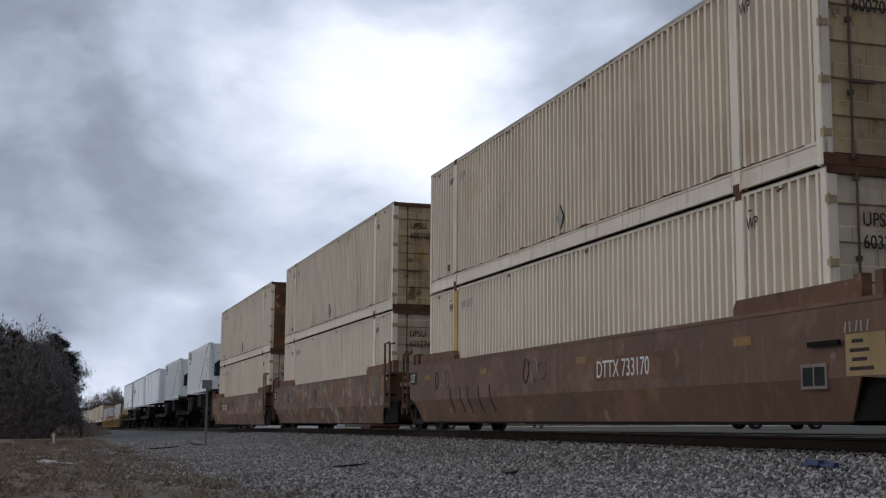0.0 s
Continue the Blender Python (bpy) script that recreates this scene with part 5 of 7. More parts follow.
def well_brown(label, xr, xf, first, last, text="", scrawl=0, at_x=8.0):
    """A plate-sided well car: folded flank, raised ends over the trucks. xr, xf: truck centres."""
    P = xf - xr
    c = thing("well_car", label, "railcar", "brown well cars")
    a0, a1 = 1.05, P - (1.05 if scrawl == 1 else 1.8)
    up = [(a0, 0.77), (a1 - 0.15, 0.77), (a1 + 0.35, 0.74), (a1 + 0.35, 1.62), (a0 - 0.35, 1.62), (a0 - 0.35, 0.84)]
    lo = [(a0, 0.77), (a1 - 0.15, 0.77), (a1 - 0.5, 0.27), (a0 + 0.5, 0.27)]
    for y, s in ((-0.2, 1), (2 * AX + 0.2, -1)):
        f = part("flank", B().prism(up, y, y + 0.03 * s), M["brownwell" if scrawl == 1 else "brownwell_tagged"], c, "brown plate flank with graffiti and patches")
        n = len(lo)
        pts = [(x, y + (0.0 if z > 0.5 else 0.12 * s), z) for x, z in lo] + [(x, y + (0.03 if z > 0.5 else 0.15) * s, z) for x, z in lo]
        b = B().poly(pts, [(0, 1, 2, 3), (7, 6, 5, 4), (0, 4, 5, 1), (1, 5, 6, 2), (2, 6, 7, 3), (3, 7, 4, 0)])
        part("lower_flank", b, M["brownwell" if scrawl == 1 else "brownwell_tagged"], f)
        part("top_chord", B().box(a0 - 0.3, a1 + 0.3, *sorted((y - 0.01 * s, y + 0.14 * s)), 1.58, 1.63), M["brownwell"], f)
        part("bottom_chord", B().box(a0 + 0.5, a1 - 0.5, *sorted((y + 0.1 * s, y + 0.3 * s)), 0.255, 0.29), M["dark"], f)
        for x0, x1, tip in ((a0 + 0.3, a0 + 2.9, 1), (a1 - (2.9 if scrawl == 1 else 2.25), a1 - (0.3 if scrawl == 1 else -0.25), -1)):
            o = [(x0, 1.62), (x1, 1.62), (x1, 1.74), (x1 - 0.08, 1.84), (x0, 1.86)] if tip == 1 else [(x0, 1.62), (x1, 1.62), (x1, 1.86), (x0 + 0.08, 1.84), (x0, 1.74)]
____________
→ What is being asked: Return a copy of every line that includes the word "part".

→ In response:
Continue the Blender Python (bpy) script that recreates this scene with part 5 of 7. More parts follow.
        f = part("flank", B().prism(up, y, y + 0.03 * s), M["brownwell" if scrawl == 1 else "brownwell_tagged"], c, "brown plate flank with graffiti and patches")
        part("lower_flank", b, M["brownwell" if scrawl == 1 else "brownwell_tagged"], f)
        part("top_chord", B().box(a0 - 0.3, a1 + 0.3, *sorted((y - 0.01 * s, y + 0.14 * s)), 1.58, 1.63), M["brownwell"], f)
        part("bottom_chord", B().box(a0 + 0.5, a1 - 0.5, *sorted((y + 0.1 * s, y + 0.3 * s)), 0.255, 0.29), M["dark"], f)